What does Carlos consider his most important accomplishment? “Going to college,” he quickly replies. “It’s a triumph for me and my mother. I find motivation in thinking about the opportunities that were never available to her and that are now at my fingertips.”

All of our scholarship students are amazing young men and women. Take a look at just a few more.

Richard Talens, from the Marshall Islands, is a pianist, an Academic Games captain, the founder of his own web-development company and, in the words of one of his professors, “quite possibly the most brilliant [computer] programmer I have come across.” Not bad for a young man who did not own a pair of shoes for the first 12 years of his life.

Susanna Nguyen, a Philadelphia native who graduated from the city’s Central High School, is well on her way to a successful career in international business. A senior at Wharton, she is concentrating in finance and marketing, with a minor in Chinese. She has studied in Hong Kong; organized community-service projects at Alpha Kappa Psi, the professional business fraternity; and interned at GlaxoSmithKline.

Daniel Diffendale, a classical-studies major and Benjamin Franklin Scholar who will graduate in May, has explored museums and archaeological sites from Philadelphia to Rome. Drawing on his coursework in Sumerian, he is now cataloguing part of the University Museum’s collection of cuneiform tablets—and helping to digitize them for publication on the Internet. 

Carlos, Susanna, Richard, and Daniel are four of approximately 4,000 outstanding Penn undergraduates who are following their dreams thanks to the financial aid that the University provides to families with demonstrated financial need.

Yet, for many families whose children are admitted to Penn, finding the money to make up the difference between charges and financial aid imposes a strain that can discourage many students from even applying here. We need to ease that strain by making Penn even more affordable, and thus more attractive to such enormously talented students who have so much to contribute to our Penn family and who need our financial assistance. Put simply, we must bolster our financial aid so that it covers a greater share of the actual charges and significantly lightens the debt burden that our students and their families otherwise would have to shoulder.
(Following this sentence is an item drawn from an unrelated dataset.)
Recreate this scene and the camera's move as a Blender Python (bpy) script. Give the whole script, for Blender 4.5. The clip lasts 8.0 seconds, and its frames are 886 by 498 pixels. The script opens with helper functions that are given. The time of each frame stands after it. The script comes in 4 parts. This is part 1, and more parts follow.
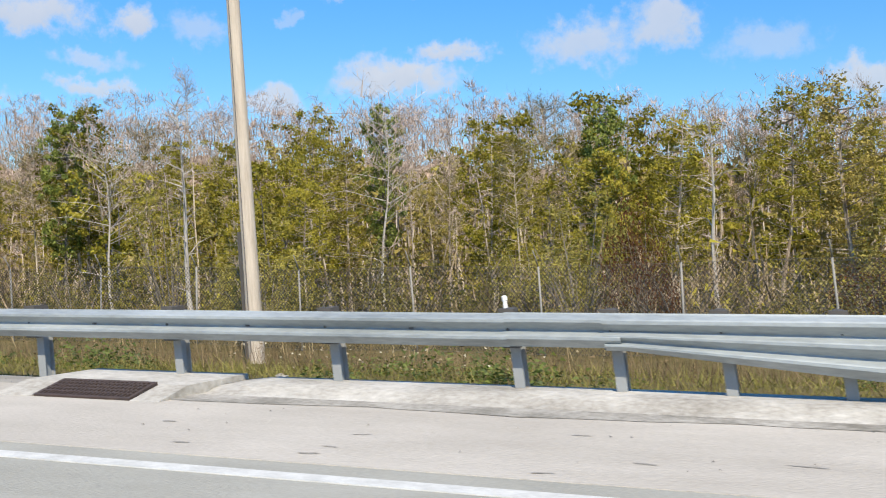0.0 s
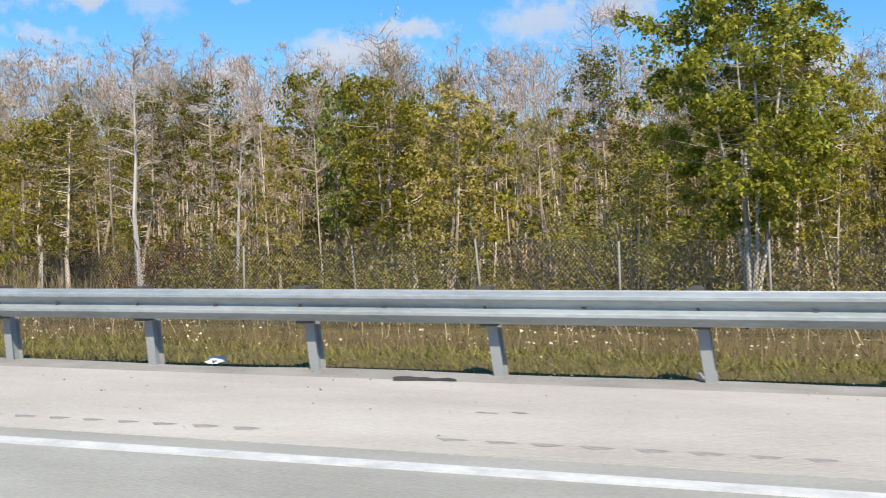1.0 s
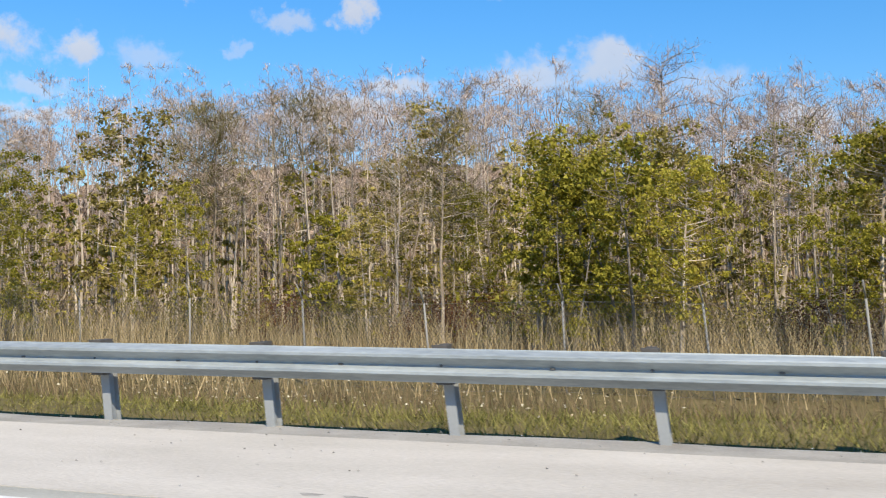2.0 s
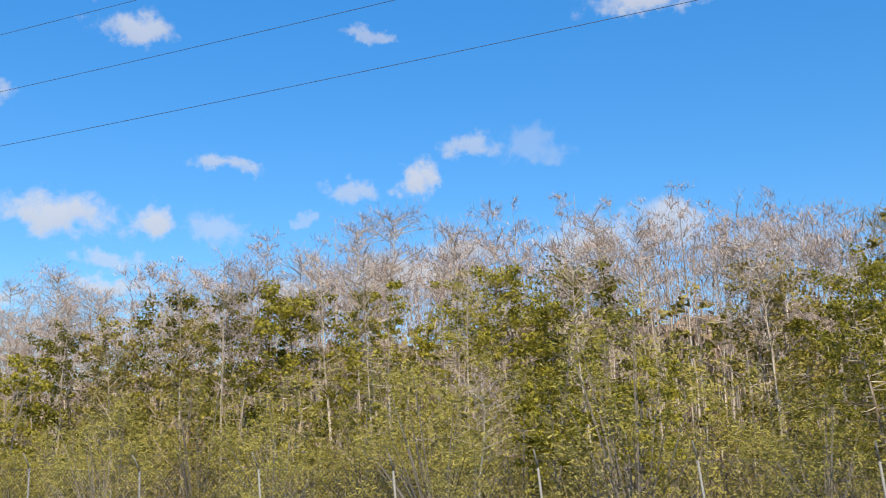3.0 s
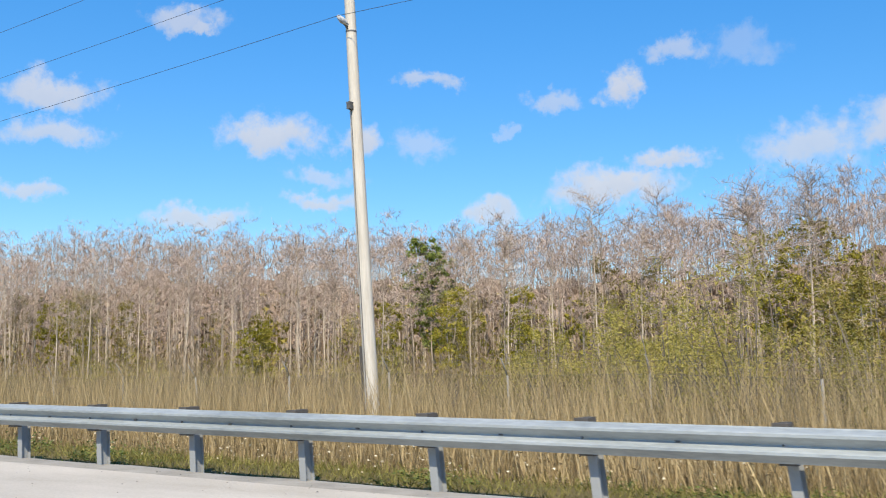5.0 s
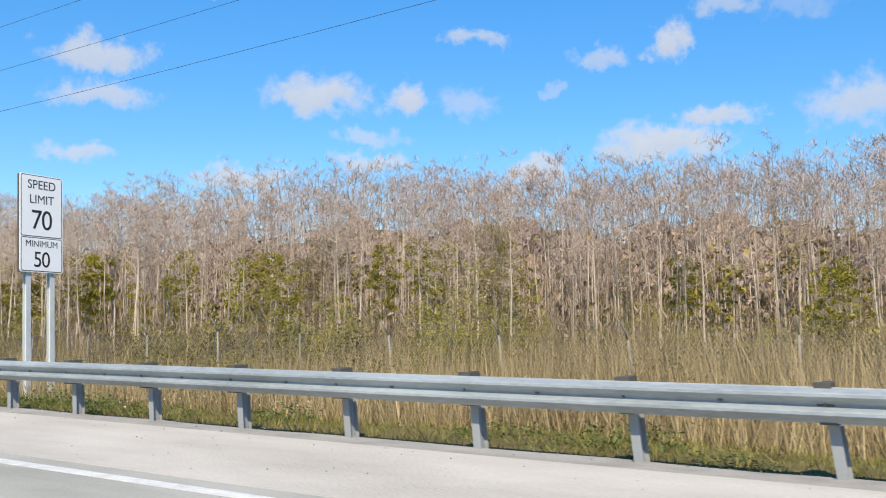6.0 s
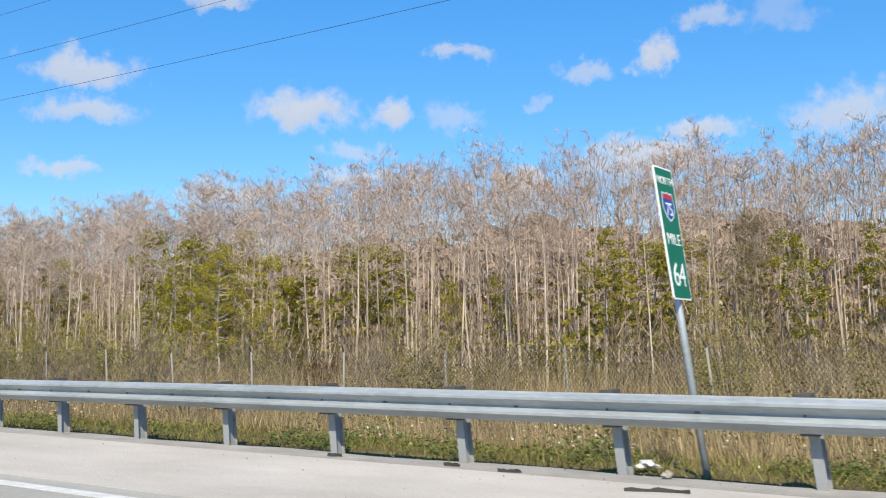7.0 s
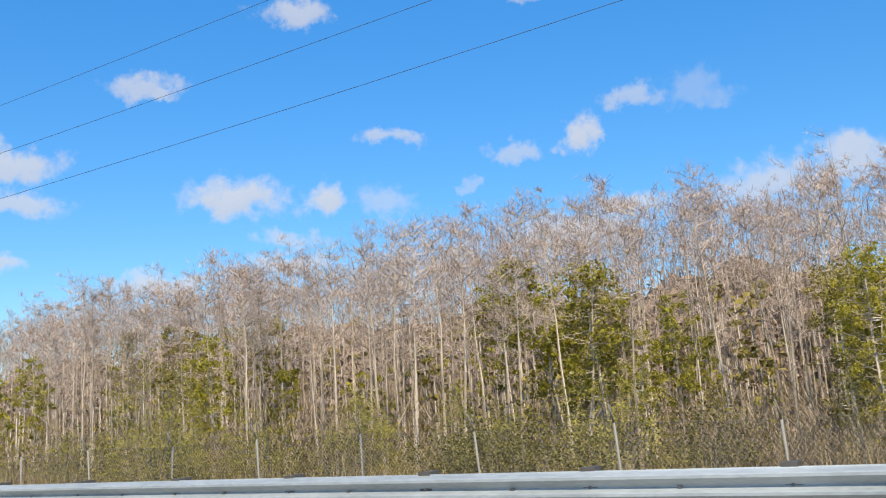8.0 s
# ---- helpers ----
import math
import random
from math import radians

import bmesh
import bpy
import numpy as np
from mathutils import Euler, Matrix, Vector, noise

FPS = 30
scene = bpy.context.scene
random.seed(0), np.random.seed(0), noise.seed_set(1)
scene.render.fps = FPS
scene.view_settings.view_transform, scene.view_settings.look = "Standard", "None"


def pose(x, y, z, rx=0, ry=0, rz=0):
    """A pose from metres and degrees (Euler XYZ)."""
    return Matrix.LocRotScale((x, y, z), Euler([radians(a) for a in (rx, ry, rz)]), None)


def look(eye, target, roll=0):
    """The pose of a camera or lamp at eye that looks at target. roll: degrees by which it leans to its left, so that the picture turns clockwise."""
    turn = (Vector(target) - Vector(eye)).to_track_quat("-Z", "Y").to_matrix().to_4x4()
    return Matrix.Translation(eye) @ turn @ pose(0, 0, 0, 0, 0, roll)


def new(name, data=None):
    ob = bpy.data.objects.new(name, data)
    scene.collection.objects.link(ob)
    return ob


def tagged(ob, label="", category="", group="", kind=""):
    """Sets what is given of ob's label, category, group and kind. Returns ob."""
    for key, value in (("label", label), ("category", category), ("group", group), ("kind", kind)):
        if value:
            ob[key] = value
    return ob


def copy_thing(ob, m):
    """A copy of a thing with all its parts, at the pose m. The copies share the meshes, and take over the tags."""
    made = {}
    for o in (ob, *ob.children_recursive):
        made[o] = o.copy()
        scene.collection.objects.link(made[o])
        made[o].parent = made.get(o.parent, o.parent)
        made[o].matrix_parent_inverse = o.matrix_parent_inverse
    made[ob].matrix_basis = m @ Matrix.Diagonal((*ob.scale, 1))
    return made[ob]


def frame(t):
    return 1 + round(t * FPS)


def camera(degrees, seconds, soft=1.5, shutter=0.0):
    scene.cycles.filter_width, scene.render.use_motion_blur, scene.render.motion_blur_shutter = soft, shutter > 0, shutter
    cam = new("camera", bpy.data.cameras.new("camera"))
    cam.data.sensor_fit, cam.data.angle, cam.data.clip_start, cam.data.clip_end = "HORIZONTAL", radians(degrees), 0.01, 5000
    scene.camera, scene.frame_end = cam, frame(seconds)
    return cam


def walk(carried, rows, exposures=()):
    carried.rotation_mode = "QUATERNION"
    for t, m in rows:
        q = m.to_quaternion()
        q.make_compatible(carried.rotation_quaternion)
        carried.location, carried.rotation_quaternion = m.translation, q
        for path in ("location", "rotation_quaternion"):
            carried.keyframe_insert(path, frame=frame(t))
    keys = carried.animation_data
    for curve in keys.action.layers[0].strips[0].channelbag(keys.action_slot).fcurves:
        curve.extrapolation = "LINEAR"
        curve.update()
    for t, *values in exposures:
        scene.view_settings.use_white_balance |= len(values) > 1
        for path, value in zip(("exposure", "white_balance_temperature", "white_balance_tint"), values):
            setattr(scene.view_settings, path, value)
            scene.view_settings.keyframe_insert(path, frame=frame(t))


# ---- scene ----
cam = camera(47.86, 8.0, soft=1.1, shutter=0.579)
PATH = [
    (0.0, -2.749, .149, 1.263, 22.132, 0.806, 0.706),
    (0.5, -19.057, .096, 1.263, 19.759, 0.365, 0.308),
    (1.0, -35.336, .143, 1.263, 19.767, -0.469, 0.866),
    (1.5, -51.609, .232, 1.263, 18.195, 0.214, 0.272),
    (2.8, -92.668, .190, 1.263, 22.278, 10.240, 0.270),
    (3.0, -99.240, .180, 1.263, 22.831, 12.133, 0.721),
    (3.5, -115.698, .150, 1.263, 24.837, 12.981, 1.220),
    (4.0, -132.172, .120, 1.263, 29.294, 10.844, 1.004),
    (4.5, -148.668, .090, 1.263, 32.331, 8.108, 0.220),
    (5.0, -164.910, .060, 1.263, 34.576, 7.120, 0.060),
    (5.2, -171.359, .050, 1.263, 35.348, 6.480, 0.030),
    (6.5, -213.470, -.016, 1.263, 37.450, 4.545, 0.0),
    (7.0, -229.580, -.045, 1.263, 36.420, 5.610, 0.430),
    (7.5, -245.700, -.05, 1.263, 33.780, 8.090, 1.450),
    (8.0, -262.260, -.05, 1.263, 33.100, 10.220, 3.0),
]
walk(cam, [(t, pose(x, y, z, 90 + pitch, roll, yaw)) for t, x, y, z, yaw, pitch, roll in PATH])
scene.cycles.rolling_shutter_type = "TOP"      # the phone reads its sensor from top to bottom
scene.cycles.rolling_shutter_duration = 0.03

# ---------------------------------------------------------------- light
SUN_FROM = Vector((0.40, -0.57, 0.76)).normalized()
sun = new("sun", bpy.data.lights.new("sun", "SUN"))
sun.data.energy, sun.data.angle, sun.data.color = 5.0, radians(0.53), (1.0, 0.905, 0.74)
sun.matrix_world = look(SUN_FROM * 100, (0, 0, 0))
scene.view_settings.exposure = 0.43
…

To understand why we need to do more, let’s look at the numbers.

In the current academic year, total charges for an undergraduate education average $42,100. The figure—which is far below the actual cost of educating a student at Penn—includes $30,716 for tuition and fees and $8,918 for room and board. 

Today, more than 40 percent of our undergraduates receive financial aid directly from the University. Scholarships, work-study jobs and student loans, taken together, average nearly $28,000 per student. (Of that amount, the average aid recipient receives approximately $21,000 in scholarship aid—and some students with the greatest need receive almost $40,000 in scholarship aid.) 
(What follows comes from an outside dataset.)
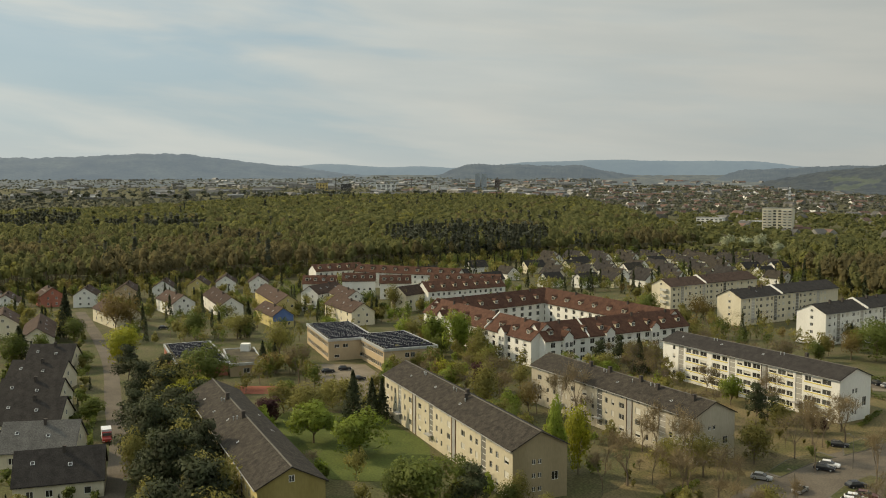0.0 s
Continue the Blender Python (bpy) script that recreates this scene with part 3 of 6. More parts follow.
def slab_block(corner, ang, L, W, eave, ridge, wall, roof, side, label, cols, rows, end_wins=(), group="apartment blocks", stair=(), over=0.5,
               gaps=(), chimneys=(), vents=(), lights=(), bands=None, step=None, attic=True, sill=1.35, gable_mat=None):
    """A long pitched-roof apartment block; cols are (distance from the near corner, width), rows are sill heights."""
    x, y = placed(corner, ang, L, W, side)
    b = base("apartment_block", x, y, ang, label=label, category="apartment block", group=group)
    foot(x, y, ang, L, W)
    rng = random.Random(int(corner[0] * 7 + corner[1]))
    face, flip = ("back", True) if side > 0 else ("front", False)
    ws = []
    for u, w in cols:
        for z in rows:
            style = rng.choice(("double", "double", "double", "double", "half") if bands else ("double", "double", "double", "half", "shut")) if w > 1.15 else rng.choice(("plain", "plain", "plain", "half", "shut"))
            ws.append((L - u if flip else u, z, w, sill, style))
        if attic:
            ws.append((L - u if flip else u, eave - 0.95, w * 0.7, 0.55, "plain"))
    for u in stair:
        ws.append((L - u if flip else u, 0.8, 2.2, eave - 1.2, "strip"))
    wins = {face: ws, "left": [(W - u if side < 0 else u, z, w, h, "double") for u, z, w, h in end_wins]}
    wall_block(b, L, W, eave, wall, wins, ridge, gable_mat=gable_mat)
    ry = 1 if side > 0 else -1
    k = (ridge - eave) / (W / 2)
    if step:   # the roof is stepped: the far part sits a little higher behind a white parapet
        u0 = step - L / 2
        gable_roof(b, step, W, eave, ridge, roof, over=over, x0=(u0 - L / 2) / 2)
        gable_roof(b, L - step, W, eave + 0.35, ridge + 0.35, roof, over=over, x0=(u0 + L / 2) / 2, end=0.0)
        bm = bmesh.new()
        for sy in (-1, 1):
            p = [bm.verts.new((u0 + dx, sy * yy, zz + dz)) for dx in (-0.25, 0.25) for yy, zz in ((0, ridge), (W / 2 + over, eave - over * k)) for dz in (0.2, 0.95)]
            for f in ((0, 1, 3, 2), (4, 6, 7, 5), (1, 5, 7, 3), (2, 3, 7, 6), (0, 4, 5, 1)):
                bm.faces.new([p[i] for i in f])
        bmesh.ops.recalc_face_normals(bm, faces=bm.faces[:])
        part("parapet", bm, "white", b)
    else:
        gable_roof(b, L, W, eave, ridge, roof, over=over)
        part("ridge_cap", box_bm(-L / 2 - 0.36, L / 2 + 0.36, -0.17, 0.17, ridge + 0.12, ridge + 0.30, bevel=0.05), "kerb", b)
    for u in gaps:   # a dark vertical joint with downpipes between two stair units
        bm = box_bm(u - L / 2 - 0.9, u - L / 2 + 0.9, ry * (W / 2 - 0.1), ry * (W / 2 + 0.06), 0.2, eave - 0.1)
        part("joint_panel", bm, "grey", b)
        for du in (-1.0, 1.0):
            bm = bmesh.new()
            add_tube(bm, (u - L / 2 + du, ry * (W / 2 + 0.12), 0), (u - L / 2 + du, ry * (W / 2 + 0.12), eave), 0.09, 0.09, 6)
            part("downpipe", bm, "brown_wood", b)
    bm = bmesh.new()   # gutter along the eave
    ye, zeg = ry * (W / 2 + over + 0.08), eave - over * k + 0.05
    add_box(bm, -L / 2 - 0.3, L / 2 + 0.3, min(ye - 0.08, ye + 0.08), max(ye - 0.08, ye + 0.08), zeg - 0.08, zeg + 0.06)
    part("gutter", bm, "grey", b)
    bm = bmesh.new()   # door canopies and plinth at the stairs
    for u in stair:
        add_box(bm, u - L / 2 - 1.5, u - L / 2 + 1.5, min(ry * W / 2, ry * (W / 2 + 1.3)), max(ry * W / 2, ry * (W / 2 + 1.3)), 2.6, 2.8)
        part("door_canopy", bm, "grey", b)
        bm = bmesh.new()
    bm.free()
    for u, v in chimneys:
        chimney(b, u - L / 2, v * ry, on_roof(eave, ridge, W, v), 0.75, 1.3, "flue")
    for u, v in vents:
        vent_pipe(b, u - L / 2, v * ry, on_roof(eave, ridge, W, v))
    for u, v in lights:
        skylight(b, u - L / 2, v * ry, on_roof(eave, ridge, W, v), k, 1 if v * ry > 0 else -1)
    if bands:
        mat, spans = bands
        for z in rows:
            for u0, u1 in spans:
                y0, y1 = sorted((ry * (W / 2 + 0.004), ry * (W / 2 + 0.08)))
                part("window_band", box_bm(u0 - L / 2, u1 - L / 2, y0, y1, z - 0.34, z - 0.05), mat, b)
    return b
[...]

Penn remains one of a small number of superb schools—including others in the Ivy League—that maintains a need-blind admissions policy and need-based financial aid. Unlike most of our peers, however, we do not have the luxury of a large scholarship endowment that allows us to offer more generous assistance. We now have no choice but to finance 86 percent of scholarship aid from operating expenses. This puts us at a competitive disadvantage with our peers in the Ivy League.  
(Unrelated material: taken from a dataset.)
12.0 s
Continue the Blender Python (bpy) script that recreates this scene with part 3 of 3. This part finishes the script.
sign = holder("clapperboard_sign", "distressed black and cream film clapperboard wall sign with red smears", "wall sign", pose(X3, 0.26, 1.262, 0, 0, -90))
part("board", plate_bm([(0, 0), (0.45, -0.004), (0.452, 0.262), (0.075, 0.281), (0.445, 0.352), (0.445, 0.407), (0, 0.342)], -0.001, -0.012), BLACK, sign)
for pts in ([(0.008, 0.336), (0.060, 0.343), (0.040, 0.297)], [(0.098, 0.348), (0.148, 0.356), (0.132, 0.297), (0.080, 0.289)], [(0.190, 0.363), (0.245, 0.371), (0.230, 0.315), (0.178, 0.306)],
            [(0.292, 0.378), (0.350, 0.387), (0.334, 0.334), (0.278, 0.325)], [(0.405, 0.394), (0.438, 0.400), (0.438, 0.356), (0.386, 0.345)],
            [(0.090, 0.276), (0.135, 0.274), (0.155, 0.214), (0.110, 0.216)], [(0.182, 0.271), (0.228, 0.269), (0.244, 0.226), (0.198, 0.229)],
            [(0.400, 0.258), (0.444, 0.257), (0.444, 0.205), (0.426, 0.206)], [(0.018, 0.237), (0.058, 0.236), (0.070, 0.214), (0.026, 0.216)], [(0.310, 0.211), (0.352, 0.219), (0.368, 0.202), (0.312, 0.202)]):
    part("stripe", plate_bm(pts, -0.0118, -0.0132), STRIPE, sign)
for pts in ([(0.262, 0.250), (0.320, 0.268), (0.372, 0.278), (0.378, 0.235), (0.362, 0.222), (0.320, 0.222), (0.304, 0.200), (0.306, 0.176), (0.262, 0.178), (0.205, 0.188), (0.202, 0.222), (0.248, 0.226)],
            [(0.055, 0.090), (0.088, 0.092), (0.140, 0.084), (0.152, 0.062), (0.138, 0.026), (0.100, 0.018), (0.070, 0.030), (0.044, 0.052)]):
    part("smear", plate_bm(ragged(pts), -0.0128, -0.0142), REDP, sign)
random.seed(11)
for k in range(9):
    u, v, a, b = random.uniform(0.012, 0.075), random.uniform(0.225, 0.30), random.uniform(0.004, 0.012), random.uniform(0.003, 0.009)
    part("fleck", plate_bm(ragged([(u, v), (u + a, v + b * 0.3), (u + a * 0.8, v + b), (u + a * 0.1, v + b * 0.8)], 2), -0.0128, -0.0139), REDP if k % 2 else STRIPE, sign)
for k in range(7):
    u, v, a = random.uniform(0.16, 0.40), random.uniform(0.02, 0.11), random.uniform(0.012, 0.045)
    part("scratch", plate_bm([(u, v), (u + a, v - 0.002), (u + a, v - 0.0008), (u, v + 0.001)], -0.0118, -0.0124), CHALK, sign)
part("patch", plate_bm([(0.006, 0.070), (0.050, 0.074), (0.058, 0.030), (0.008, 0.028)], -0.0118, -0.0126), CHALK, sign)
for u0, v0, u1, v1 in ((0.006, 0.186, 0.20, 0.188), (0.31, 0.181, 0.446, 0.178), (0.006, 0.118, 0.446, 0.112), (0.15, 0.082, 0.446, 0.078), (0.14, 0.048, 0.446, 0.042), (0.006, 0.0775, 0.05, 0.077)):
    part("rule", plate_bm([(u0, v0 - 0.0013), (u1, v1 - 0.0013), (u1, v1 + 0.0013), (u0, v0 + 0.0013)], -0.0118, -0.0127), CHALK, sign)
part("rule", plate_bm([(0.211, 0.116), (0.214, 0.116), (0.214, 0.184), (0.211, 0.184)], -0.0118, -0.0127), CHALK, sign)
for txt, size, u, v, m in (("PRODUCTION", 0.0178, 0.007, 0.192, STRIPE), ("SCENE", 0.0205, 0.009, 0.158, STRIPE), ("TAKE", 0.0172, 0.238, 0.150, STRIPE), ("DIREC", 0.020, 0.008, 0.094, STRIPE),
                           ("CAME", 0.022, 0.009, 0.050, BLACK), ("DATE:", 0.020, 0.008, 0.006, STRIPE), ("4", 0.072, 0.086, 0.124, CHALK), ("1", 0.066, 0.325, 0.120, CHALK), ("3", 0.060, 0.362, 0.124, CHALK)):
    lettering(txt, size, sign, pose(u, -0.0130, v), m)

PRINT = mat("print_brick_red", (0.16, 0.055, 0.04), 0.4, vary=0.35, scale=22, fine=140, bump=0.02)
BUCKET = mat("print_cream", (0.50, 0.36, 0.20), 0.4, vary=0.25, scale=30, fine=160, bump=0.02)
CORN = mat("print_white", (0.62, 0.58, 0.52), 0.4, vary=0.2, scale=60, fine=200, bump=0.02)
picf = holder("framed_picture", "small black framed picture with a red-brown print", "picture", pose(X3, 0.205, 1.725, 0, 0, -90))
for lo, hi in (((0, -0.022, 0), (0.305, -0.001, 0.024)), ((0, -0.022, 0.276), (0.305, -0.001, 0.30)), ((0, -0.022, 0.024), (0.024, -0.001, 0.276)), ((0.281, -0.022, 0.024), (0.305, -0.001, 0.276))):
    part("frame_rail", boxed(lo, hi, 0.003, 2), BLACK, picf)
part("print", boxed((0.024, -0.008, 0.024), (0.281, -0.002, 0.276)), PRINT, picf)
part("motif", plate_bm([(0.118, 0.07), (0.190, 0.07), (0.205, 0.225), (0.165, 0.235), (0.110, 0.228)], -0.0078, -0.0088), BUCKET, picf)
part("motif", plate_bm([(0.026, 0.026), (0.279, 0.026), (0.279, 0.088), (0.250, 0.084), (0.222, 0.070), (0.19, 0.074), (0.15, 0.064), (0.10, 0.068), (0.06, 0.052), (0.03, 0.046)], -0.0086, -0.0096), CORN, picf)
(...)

Clearly, strengthening financial aid at Penn is going to be an arduous task. Yet I know we can do better. We must do better because need-based financial aid is our sacred trust.

To fulfill our trust, I will need your help—because you too hold important keys to our success. You can help us raise additional funds that can be earmarked for scholarships. You can also serve as ambassadors who spread Penn’s reputation for educational excellence and our commitment to access to the far corners of the earth. In particular, you can direct us to especially promising high-school students whose families fear they could never afford Penn. Tell them that our admissions office considers every application on its own merits, taking into account academic performance, test scores, extra-curricular activities, leadership potential, and the like. We then provide admitted students with the financial aid they need to attend Penn. 

In recent years, we have worked hard to tell the story of the world-class education we offer. But we know that word of Penn has yet to reach gifted and talented youth in many neighborhoods, even in our own cities. 

To put Penn on the radar screen of these young people, I am embarking on a national tour to reach the best and brightest students at urban public high schools across America. Last month, I spoke to students at Philadelphia’s Central High. In the coming months, I will be meeting with academically accomplished students in New York, San Francisco, Washington, Chicago, and Los Angeles. Next year, I will travel worldwide.

I will urge these young men and women to consider Penn. I will tell them that if they are accepted, we will support them with the level of financial aid that makes Penn ever more affordable to all students with demonstrated need. 

By putting educational opportunity at the fingertips of more students like Carlos, Susanna, Richard, and Daniel, we will build on Penn’s legacy of educational excellence in the service of a democratic society. There is no higher calling. It is a calling that will take our great University from excellence to eminence.